Brief
Return only the lines running from the line with "q = m.to_quaternion()" down to the line with "for path, value", both included, exactly as they appear.

Provided information
* START *

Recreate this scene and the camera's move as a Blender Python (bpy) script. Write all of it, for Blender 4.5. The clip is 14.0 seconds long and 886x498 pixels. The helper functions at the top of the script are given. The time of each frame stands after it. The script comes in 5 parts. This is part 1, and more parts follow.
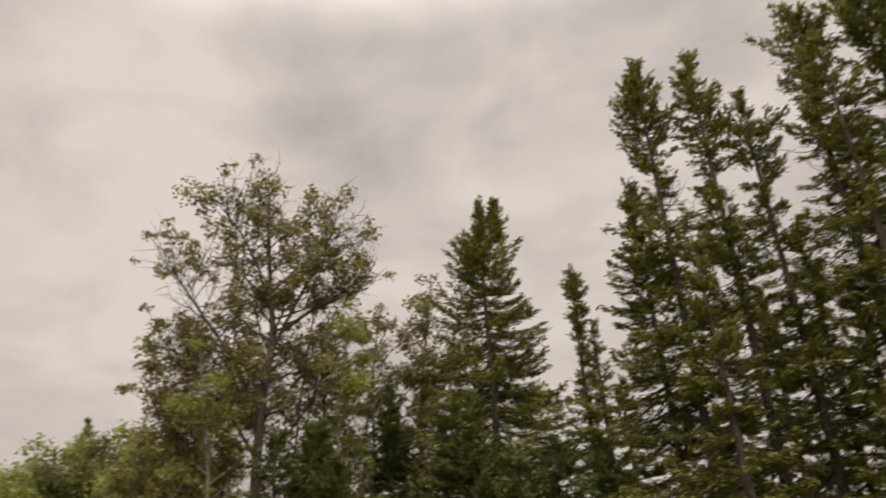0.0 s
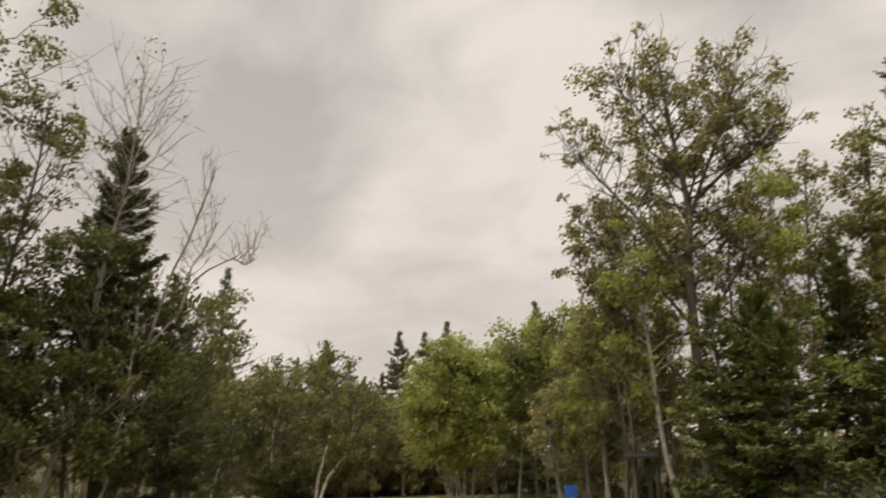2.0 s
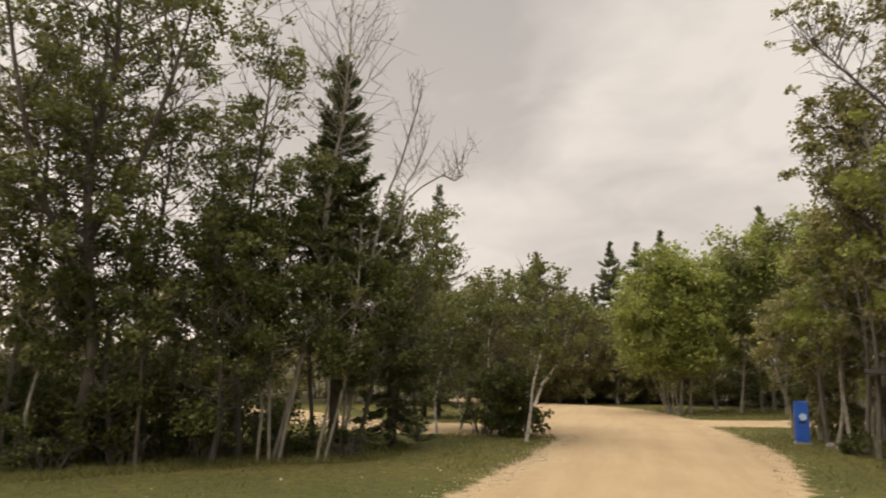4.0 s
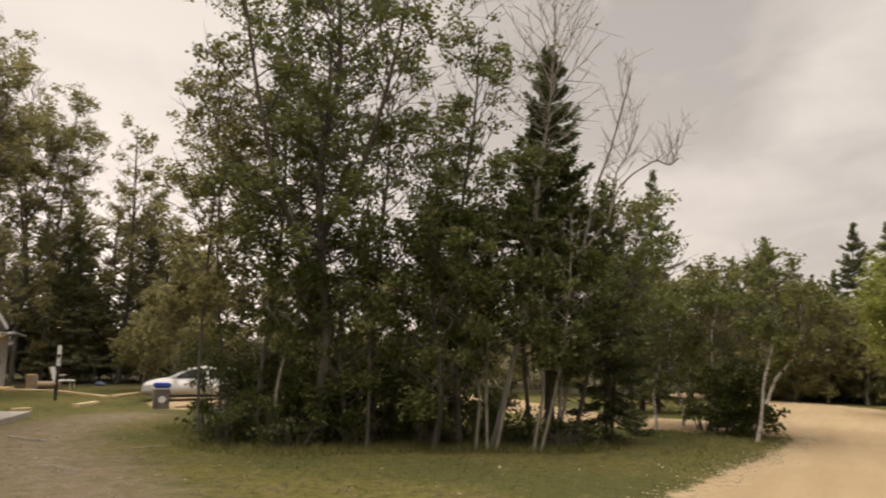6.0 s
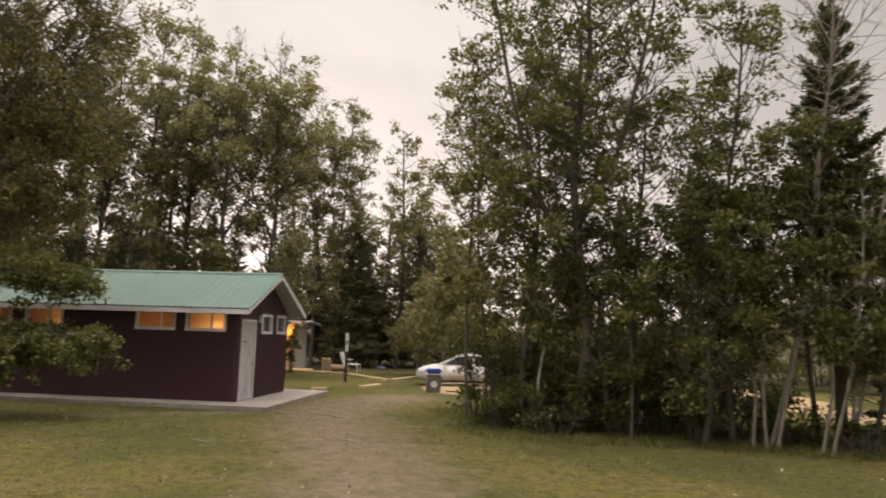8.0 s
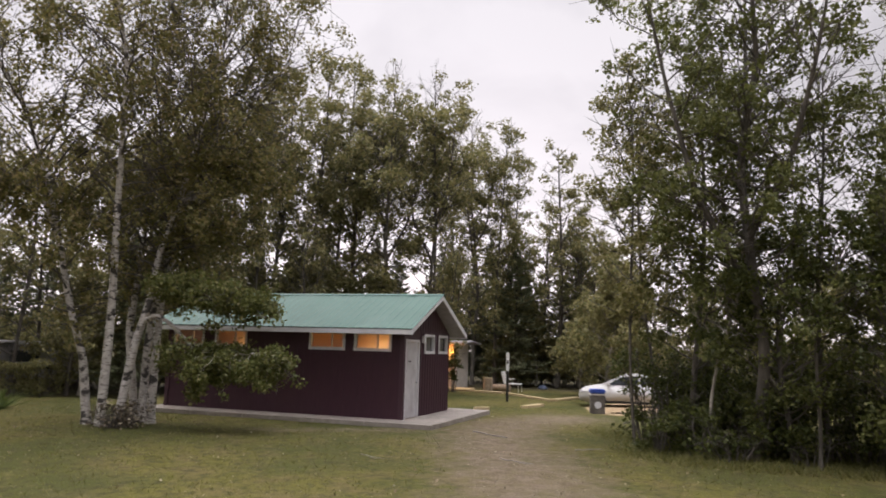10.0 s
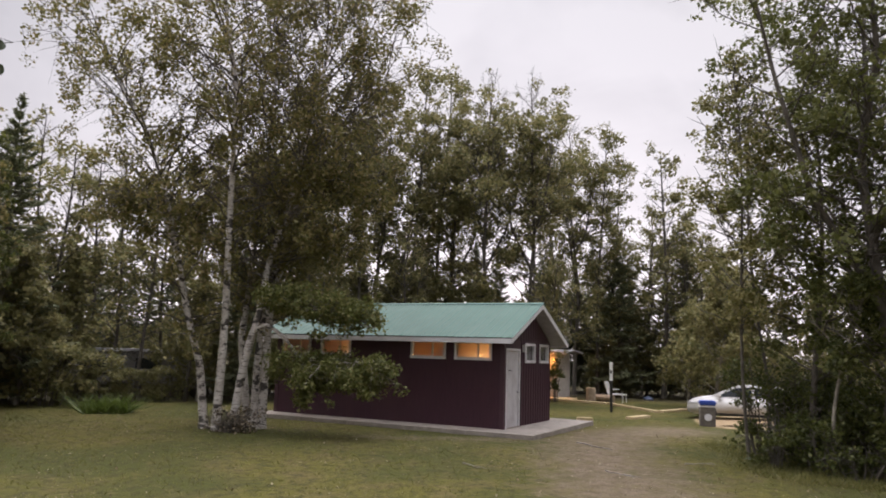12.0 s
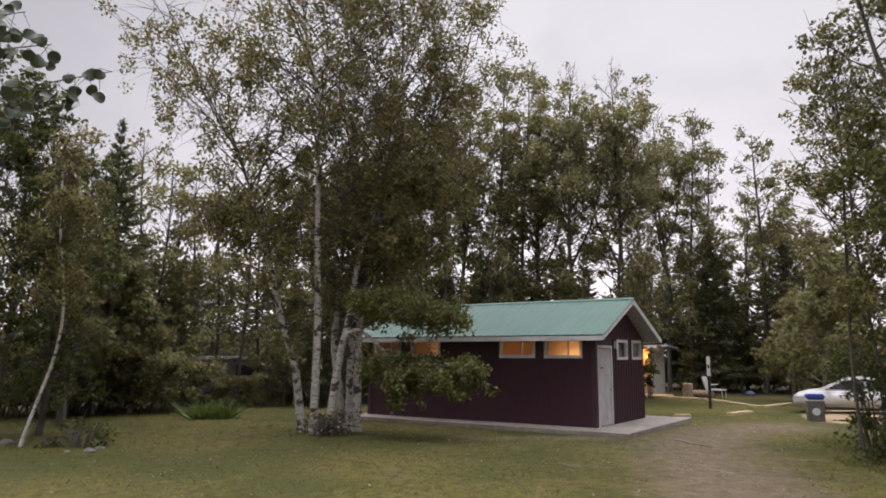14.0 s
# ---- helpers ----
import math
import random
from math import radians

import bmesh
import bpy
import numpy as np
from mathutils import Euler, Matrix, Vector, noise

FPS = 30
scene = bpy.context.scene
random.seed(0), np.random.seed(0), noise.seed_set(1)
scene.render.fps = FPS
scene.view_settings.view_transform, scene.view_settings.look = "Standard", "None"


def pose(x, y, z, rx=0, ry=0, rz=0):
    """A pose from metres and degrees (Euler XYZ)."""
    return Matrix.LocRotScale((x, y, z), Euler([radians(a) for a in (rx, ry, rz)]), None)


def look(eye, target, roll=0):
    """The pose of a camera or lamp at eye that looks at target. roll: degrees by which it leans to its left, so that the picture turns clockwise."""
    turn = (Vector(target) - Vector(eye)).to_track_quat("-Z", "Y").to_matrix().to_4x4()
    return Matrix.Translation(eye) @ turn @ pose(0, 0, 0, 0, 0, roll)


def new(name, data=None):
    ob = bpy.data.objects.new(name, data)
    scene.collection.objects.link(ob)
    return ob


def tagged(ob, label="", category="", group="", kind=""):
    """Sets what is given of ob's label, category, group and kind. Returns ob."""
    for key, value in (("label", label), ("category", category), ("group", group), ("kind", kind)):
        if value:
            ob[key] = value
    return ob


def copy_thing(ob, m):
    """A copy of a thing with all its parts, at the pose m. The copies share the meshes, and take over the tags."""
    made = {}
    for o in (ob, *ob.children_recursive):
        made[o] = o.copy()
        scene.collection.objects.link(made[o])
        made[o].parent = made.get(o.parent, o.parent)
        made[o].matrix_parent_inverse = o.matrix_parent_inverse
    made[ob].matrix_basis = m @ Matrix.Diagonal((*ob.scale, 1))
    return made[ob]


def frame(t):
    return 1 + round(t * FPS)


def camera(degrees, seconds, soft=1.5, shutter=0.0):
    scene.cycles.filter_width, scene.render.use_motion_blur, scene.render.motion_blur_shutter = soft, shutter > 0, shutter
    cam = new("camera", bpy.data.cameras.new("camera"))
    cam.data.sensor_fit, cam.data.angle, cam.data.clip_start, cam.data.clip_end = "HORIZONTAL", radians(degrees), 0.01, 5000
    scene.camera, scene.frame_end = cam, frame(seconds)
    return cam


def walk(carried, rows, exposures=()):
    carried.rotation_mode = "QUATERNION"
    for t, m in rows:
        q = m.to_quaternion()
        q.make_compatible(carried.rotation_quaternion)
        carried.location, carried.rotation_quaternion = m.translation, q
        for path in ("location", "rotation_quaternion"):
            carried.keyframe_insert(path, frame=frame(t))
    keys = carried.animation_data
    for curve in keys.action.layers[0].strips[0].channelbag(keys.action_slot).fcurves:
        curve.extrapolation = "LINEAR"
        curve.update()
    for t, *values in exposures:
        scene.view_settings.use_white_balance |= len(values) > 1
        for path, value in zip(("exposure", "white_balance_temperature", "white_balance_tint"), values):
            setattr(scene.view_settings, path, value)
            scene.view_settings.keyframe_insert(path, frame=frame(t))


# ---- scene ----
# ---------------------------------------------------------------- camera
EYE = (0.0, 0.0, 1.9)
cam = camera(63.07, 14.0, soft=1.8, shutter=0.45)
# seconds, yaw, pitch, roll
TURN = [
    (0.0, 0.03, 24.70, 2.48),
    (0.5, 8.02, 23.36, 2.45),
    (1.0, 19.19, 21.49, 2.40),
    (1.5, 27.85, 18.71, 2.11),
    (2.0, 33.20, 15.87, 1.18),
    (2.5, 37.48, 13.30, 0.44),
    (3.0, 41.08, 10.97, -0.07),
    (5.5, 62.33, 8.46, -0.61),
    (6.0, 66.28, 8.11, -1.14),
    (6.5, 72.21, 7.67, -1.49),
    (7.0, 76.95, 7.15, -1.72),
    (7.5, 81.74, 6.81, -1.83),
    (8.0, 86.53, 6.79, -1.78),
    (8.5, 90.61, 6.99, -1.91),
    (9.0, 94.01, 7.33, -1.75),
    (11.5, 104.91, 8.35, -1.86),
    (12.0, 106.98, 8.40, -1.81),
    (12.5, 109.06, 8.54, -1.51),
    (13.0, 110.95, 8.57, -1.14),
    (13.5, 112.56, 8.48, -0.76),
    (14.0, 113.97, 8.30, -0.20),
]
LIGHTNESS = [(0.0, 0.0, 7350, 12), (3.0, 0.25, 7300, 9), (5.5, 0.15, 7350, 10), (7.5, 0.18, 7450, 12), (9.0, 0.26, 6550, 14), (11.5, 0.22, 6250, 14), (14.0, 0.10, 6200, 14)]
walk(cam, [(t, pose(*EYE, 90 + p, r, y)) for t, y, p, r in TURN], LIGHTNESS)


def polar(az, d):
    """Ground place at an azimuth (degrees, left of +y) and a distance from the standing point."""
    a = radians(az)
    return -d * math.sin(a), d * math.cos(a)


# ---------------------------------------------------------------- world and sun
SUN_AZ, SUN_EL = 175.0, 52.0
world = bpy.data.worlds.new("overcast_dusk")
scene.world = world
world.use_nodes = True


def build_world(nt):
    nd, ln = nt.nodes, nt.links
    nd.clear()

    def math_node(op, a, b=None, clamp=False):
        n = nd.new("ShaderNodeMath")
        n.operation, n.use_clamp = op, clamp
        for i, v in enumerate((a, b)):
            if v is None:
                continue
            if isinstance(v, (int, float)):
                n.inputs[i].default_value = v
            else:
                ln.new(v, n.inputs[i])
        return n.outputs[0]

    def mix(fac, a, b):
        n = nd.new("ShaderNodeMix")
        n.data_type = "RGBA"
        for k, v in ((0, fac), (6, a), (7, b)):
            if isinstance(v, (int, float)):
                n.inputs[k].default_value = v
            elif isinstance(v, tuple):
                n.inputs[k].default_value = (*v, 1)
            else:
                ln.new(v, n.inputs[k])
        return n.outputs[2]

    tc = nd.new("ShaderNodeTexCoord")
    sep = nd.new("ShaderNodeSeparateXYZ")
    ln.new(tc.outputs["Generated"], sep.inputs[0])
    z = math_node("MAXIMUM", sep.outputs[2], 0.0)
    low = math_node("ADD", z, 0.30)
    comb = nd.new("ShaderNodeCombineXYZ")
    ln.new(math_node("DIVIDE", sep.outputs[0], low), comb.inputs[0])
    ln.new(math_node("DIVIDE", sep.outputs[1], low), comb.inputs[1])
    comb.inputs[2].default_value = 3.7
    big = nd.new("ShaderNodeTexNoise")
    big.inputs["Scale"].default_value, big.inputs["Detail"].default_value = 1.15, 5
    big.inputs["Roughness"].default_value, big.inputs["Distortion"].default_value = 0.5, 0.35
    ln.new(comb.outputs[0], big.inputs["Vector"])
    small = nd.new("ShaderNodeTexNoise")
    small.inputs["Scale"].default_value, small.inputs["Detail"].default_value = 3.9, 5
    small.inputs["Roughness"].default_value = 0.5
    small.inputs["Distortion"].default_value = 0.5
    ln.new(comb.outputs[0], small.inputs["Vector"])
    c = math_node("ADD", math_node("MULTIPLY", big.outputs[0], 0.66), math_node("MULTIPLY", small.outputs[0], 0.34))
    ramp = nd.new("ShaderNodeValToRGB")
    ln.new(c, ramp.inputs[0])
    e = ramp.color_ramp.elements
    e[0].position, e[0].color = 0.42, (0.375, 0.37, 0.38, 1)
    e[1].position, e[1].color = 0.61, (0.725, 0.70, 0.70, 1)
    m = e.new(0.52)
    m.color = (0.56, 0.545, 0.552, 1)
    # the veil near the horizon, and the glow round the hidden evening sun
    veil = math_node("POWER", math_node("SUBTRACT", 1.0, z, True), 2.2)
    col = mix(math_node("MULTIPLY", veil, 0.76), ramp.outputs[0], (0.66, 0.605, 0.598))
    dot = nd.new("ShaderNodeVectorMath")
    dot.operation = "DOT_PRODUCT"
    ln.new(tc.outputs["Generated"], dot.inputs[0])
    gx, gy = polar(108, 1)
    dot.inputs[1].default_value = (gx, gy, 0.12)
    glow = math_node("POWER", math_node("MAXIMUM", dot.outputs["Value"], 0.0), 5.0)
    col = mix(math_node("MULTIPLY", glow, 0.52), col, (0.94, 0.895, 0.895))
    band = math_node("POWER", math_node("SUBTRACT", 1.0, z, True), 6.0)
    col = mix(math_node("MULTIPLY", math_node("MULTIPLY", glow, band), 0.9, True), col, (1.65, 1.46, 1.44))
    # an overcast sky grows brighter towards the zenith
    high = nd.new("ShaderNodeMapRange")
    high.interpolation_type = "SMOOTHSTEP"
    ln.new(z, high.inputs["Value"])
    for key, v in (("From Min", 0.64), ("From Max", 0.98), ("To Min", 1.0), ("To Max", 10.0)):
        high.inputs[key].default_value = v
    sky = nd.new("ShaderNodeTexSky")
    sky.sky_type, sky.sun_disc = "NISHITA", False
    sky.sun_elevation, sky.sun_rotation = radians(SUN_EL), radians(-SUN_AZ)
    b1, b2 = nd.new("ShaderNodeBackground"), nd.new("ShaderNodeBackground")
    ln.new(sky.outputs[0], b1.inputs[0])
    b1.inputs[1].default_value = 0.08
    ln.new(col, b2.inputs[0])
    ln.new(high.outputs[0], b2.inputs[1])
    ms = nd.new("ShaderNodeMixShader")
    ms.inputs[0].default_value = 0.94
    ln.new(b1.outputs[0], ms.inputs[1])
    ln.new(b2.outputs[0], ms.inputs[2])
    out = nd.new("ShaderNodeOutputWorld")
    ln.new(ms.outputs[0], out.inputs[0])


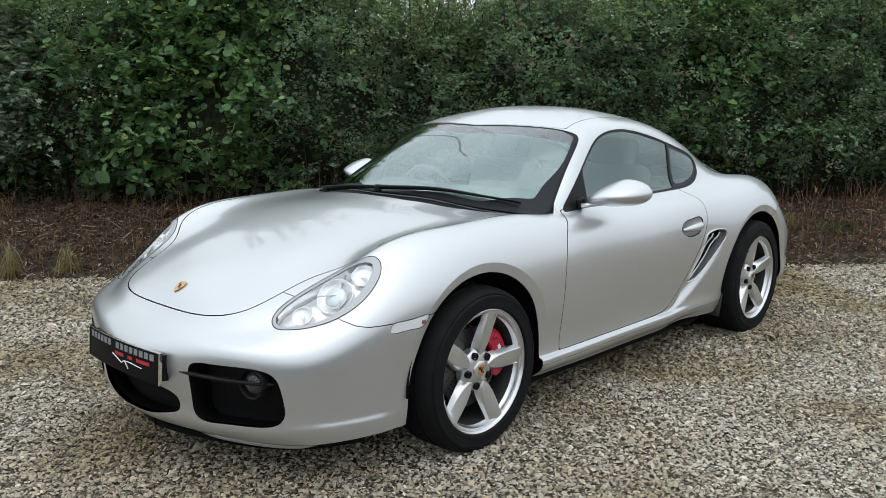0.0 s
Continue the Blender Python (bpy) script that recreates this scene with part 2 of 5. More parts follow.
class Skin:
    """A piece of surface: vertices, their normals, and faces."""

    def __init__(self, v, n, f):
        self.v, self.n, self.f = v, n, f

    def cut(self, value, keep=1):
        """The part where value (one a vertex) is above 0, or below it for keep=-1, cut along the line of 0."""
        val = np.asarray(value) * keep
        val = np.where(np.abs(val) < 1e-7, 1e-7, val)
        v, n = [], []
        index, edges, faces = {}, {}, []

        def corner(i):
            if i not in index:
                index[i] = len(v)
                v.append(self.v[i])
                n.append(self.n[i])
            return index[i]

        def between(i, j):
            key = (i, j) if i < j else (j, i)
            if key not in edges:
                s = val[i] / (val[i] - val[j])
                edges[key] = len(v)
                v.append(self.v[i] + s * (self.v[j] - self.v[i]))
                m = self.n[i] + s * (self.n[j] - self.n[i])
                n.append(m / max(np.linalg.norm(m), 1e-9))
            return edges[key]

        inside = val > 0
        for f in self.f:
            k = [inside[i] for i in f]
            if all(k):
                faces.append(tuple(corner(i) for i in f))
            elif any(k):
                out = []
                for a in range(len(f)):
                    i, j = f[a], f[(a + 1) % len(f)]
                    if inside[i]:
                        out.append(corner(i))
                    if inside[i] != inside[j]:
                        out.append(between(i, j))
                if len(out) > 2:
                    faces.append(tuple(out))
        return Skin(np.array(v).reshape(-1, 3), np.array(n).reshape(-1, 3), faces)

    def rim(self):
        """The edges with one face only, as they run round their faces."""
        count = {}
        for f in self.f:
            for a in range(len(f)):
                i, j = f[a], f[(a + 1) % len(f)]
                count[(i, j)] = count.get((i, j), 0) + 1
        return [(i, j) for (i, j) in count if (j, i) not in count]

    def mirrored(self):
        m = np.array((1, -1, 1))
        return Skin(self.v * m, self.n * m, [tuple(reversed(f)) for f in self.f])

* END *

Answer for the task
        q = m.to_quaternion()
        q.make_compatible(carried.rotation_quaternion)
        carried.location, carried.rotation_quaternion = m.translation, q
        for path in ("location", "rotation_quaternion"):
            carried.keyframe_insert(path, frame=frame(t))
    keys = carried.animation_data
    for curve in keys.action.layers[0].strips[0].channelbag(keys.action_slot).fcurves:
        curve.extrapolation = "LINEAR"
        curve.update()
    for t, *values in exposures:
        scene.view_settings.use_white_balance |= len(values) > 1
        for path, value in zip(("exposure", "white_balance_temperature", "white_balance_tint"), values):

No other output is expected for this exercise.